Amanda actively seeks the involvement of other children and is always looking to bring others into her play. If she notices a child who appears to be alone, she will invite them to be involved with her play. She confidently expresses her opinion and this is particularly evident in group discussion. She understands that there are different ways of contributing to play or projects. She will ask educators if they need more materials to complete the project. If need be, she will look for other items to play with. Additionally, Amanda enjoys learning about other cultures.

Children have a strong sense of well being

Amanda happily connects with friends in a positive way. She has a wonderful sense of humour and enjoys making others laugh. Amanda actively participates in many physical activities such as dance in particular. She uses her senses to explore and respond to her surroundings. When using play equipment, Amanda shows respect for the safety of others and herself when using equipment. She also displays an understanding of looking after her health and always brings a healthy lunch.

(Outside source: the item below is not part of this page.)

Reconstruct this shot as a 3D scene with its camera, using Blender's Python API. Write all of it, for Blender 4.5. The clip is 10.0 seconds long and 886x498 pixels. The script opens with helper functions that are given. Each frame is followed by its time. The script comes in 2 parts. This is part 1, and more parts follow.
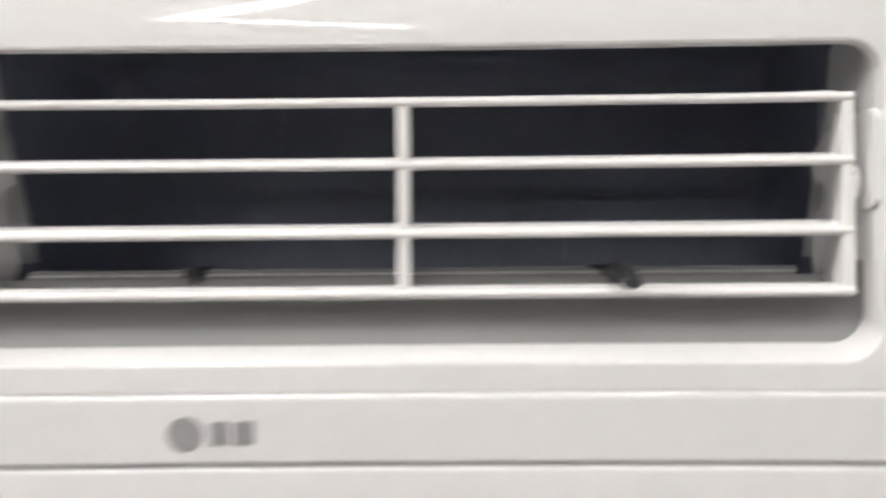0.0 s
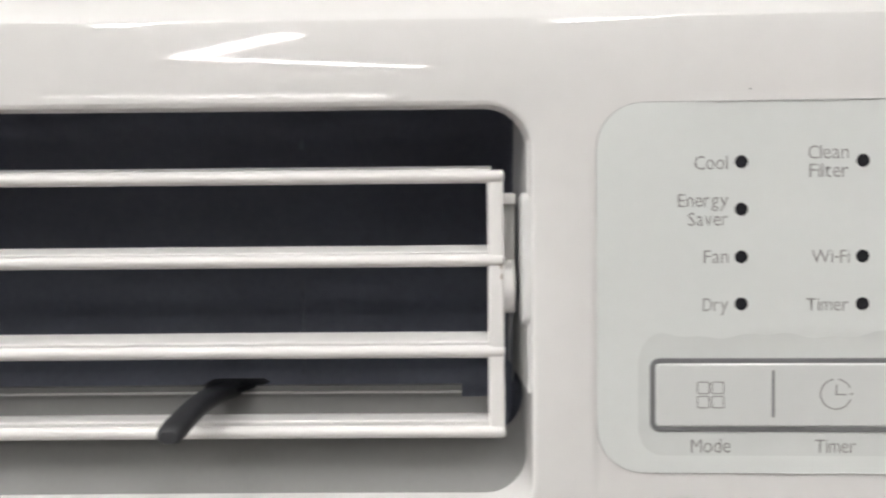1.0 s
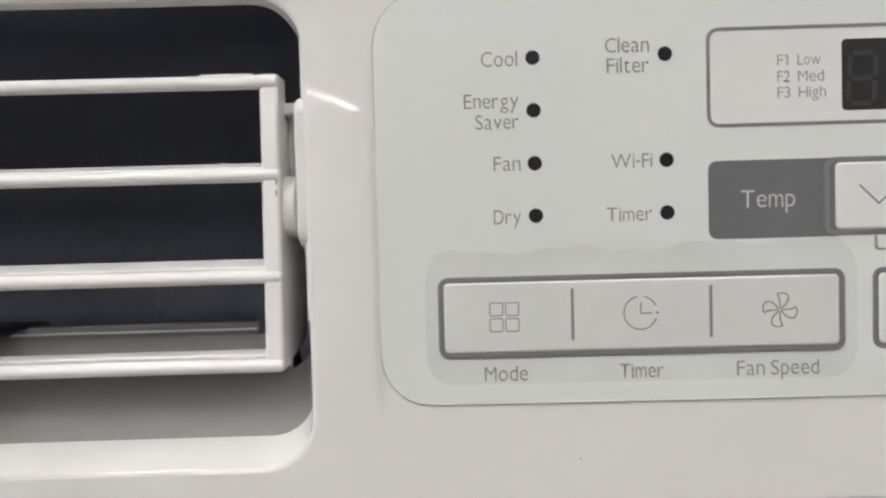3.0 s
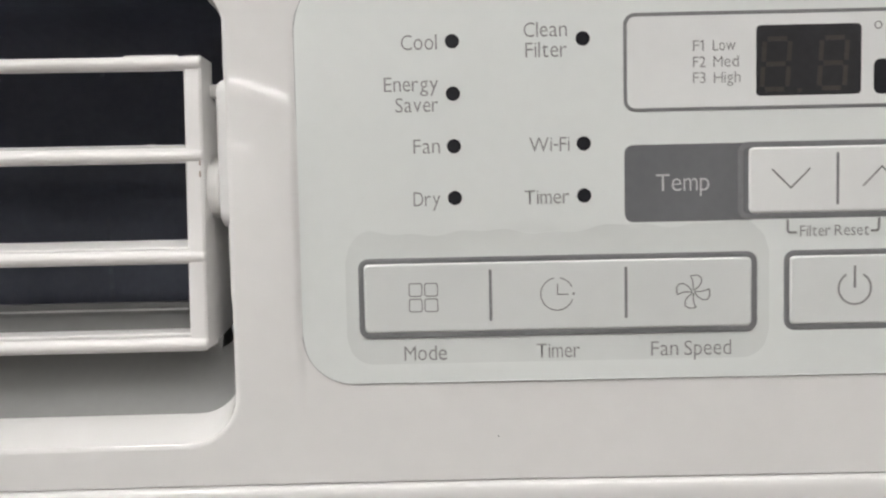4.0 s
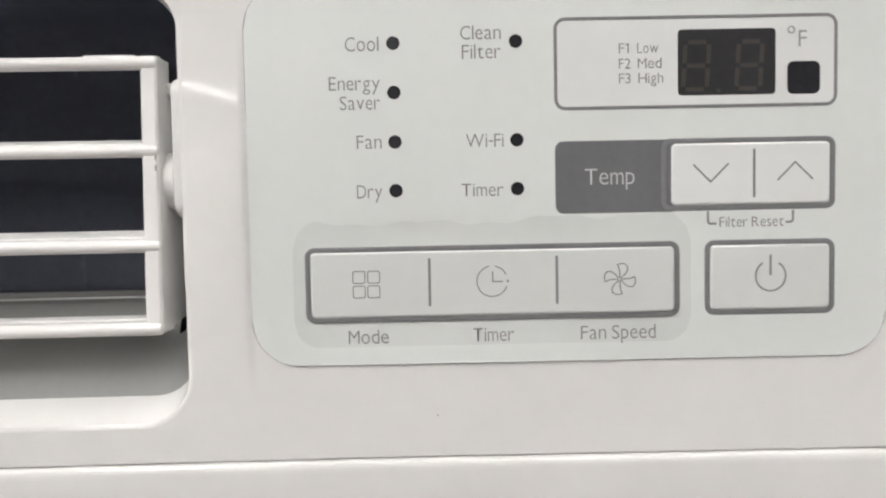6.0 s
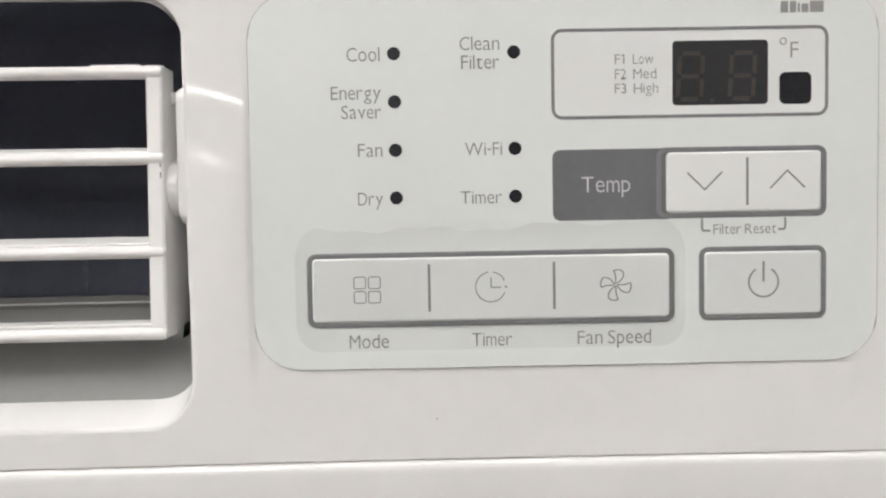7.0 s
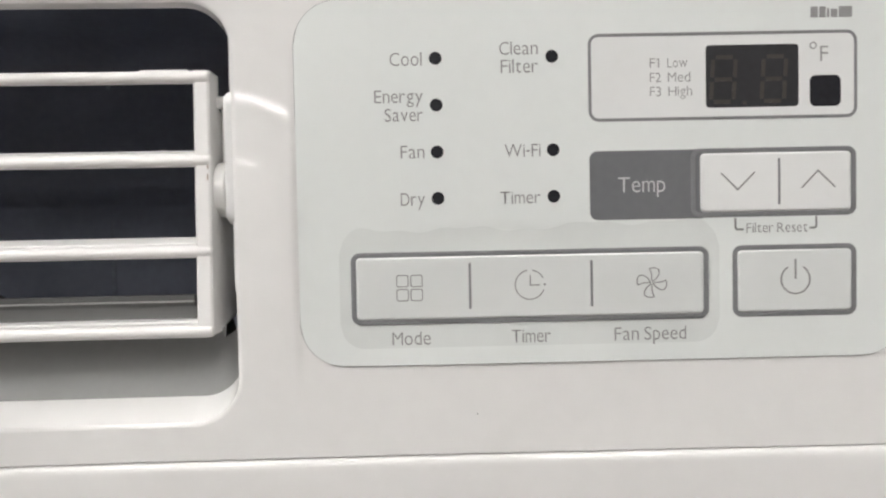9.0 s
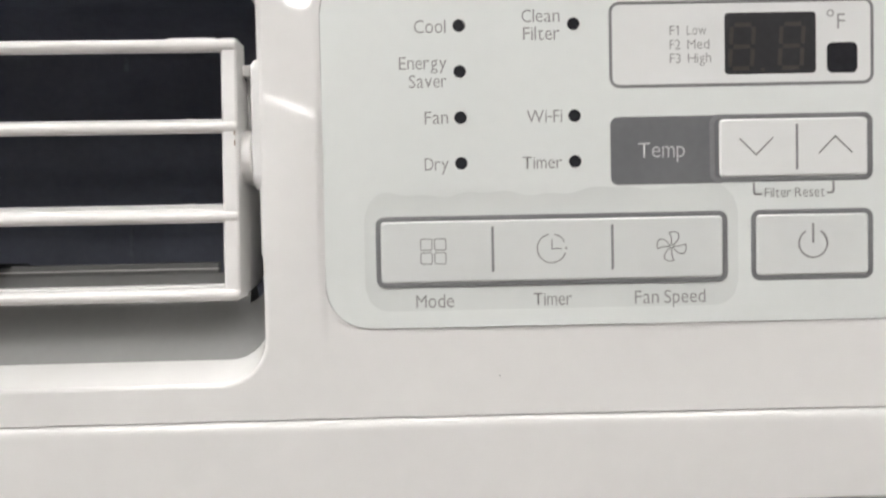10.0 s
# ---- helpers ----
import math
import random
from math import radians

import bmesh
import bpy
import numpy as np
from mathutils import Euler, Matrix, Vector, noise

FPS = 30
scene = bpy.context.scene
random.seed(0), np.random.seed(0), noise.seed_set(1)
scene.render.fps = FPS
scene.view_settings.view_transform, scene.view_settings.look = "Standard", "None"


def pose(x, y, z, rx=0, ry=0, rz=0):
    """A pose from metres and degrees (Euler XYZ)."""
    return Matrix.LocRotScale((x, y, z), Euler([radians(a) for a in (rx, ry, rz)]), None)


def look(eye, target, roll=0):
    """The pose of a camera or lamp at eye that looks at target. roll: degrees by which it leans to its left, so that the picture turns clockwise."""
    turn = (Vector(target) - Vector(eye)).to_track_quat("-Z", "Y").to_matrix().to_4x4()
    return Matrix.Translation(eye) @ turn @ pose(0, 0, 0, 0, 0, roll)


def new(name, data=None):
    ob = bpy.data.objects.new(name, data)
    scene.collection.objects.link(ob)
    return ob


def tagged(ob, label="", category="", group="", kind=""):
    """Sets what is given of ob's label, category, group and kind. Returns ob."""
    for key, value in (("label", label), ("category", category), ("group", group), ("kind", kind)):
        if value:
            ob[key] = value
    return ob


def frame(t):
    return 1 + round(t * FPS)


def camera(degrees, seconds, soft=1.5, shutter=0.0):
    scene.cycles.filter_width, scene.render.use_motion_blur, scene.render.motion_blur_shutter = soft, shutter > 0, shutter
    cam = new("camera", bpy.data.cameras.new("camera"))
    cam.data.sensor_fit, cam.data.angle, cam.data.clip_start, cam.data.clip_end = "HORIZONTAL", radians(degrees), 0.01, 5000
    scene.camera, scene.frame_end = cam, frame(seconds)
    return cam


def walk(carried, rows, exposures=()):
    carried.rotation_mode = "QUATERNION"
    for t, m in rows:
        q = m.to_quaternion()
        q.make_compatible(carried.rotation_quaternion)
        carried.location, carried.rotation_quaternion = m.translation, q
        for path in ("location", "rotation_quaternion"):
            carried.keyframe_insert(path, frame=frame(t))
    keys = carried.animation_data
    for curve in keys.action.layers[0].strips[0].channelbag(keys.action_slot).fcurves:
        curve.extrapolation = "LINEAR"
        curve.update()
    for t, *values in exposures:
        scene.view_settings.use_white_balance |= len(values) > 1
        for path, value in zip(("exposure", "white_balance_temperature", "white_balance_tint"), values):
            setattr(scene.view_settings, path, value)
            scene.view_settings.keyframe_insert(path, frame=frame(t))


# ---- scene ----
cam = camera(64.0, 10.0, soft=2.15, shutter=0.55)
# seconds, eye, target, roll
PATH = [
    (0, (-0.1757, -0.2353, 1.2042), (-0.2072, 0.2636, 1.1931), -0.51),
    (0.1, (-0.1557, -0.2237, 1.2103), (-0.1910, 0.2763, 1.1973), -0.40),
    (0.2, (-0.1410, -0.2142, 1.2165), (-0.1639, 0.2851, 1.2017), -0.31),
    (0.3, (-0.1214, -0.2071, 1.2178), (-0.1449, 0.2929, 1.2066), -0.06),
    (0.4, (-0.1031, -0.2011, 1.2167), (-0.1313, 0.2989, 1.2124), 0.01),
    (0.5, (-0.0910, -0.1922, 1.2176), (-0.1211, 0.3078, 1.2138), -0.05),
    (0.7, (-0.0741, -0.1831, 1.2242), (-0.1097, 0.3169, 1.2161), -0.14),
    (0.8, (-0.0697, -0.1788, 1.2266), (-0.0996, 0.3212, 1.2186), 0.16),
    (1, (-0.0638, -0.1730, 1.2338), (-0.0859, 0.3270, 1.2220), -0.49),
    (1.2, (-0.0535, -0.1681, 1.2347), (-0.0724, 0.3319, 1.2143), -0.60),
    (1.5, (-0.0410, -0.1649, 1.2288), (-0.0532, 0.3351, 1.2158), -0.56),
    (2, (-0.0242, -0.1596, 1.2244), (-0.0367, 0.3404, 1.2063), -1.05),
    (2.2, (-0.0221, -0.1592, 1.2208), (-0.0360, 0.3405, 1.2107), -1.08),
    (3.3, (-0.0134, -0.1536, 1.2140), (-0.0196, 0.3457, 1.1895), -1.57),
    (3.5, (-0.0090, -0.1547, 1.2158), (-0.0149, 0.3443, 1.1850), -1.47),
    (4, (-0.0019, -0.1567, 1.2129), (-0.0050, 0.3426, 1.1871), -1.19),
    (4.5, (0.0010, -0.1581, 1.2115), (-0.0009, 0.3412, 1.1862), -0.98),
    (5, (0.0024, -0.1604, 1.2134), (0.0053, 0.3389, 1.1860), -0.83),
    (5.5, (0.0085, -0.1632, 1.2102), (0.0092, 0.3363, 1.1877), -0.71),
    (5.7, (0.0096, -0.1644, 1.2099), (0.0114, 0.3350, 1.1858), -0.90),
    (6.8, (0.0098, -0.1704, 1.2121), (0.0133, 0.3290, 1.1874), -1.24),
    (7, (0.0094, -0.1697, 1.2107), (0.0137, 0.3298, 1.1899), -1.01),
    (7.5, (0.0097, -0.1686, 1.2089), (0.0124, 0.3310, 1.1907), -1.05),
    (8, (0.0100, -0.1695, 1.2101), (0.0125, 0.3301, 1.1911), -1.10),
    (8.5, (0.0058, -0.1719, 1.2104), (0.0094, 0.3279, 1.1955), -1.13),
    (9, (-0.0006, -0.1742, 1.2089), (0.0039, 0.3256, 1.1936), -1.16),
    (9.5, (-0.0025, -0.1761, 1.2084), (0.0003, 0.3235, 1.1898), -1.08),
    (10, (-0.0062, -0.1774, 1.1994), (-0.0028, 0.3224, 1.1863), -1.14),
]
EXPOSURES = [(0, 0.13), (0.5, 0.02), (1, -0.05), (1.5, -0.07), (2, -0.12), (3.5, -0.17), (4.5, -0.17), (5, -0.03), (5.5, 0.0), (7.5, 0.02), (9, 0.0), (10, 0.05)]
walk(cam, [(t, look(eye, target, roll)) for t, eye, target, roll in PATH], EXPOSURES)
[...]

Children are confident and involved learners

Amanda enjoys learning. She always is one of the first children to try something new and is an early and eager participant in new projects. She uses her imagination positively to express her creativity. When we introduced our under the sea theme, Amanda was excited and wanted to be a mermaid. She created a tail using cardboard, newspaper, glitter and paint. After she had created her own tail, she helped others to create mermaid tails as well.

Children are effective communicators

Amanda is a confident communicator. Her speech is clear and easy to understand. She is a confident communicator in both small and large groups and displays active listening skills in both scenarios. Her understanding is evident by the questions she asks and the answers she gives. Amanda’s enjoyment of group time is evident from her participation and communication at these times. She enjoys story and enjoys using creative arts like drawing and painting to convey her ideas.

The summative assessment should simply summarise the observations that you have previously observed and recorded.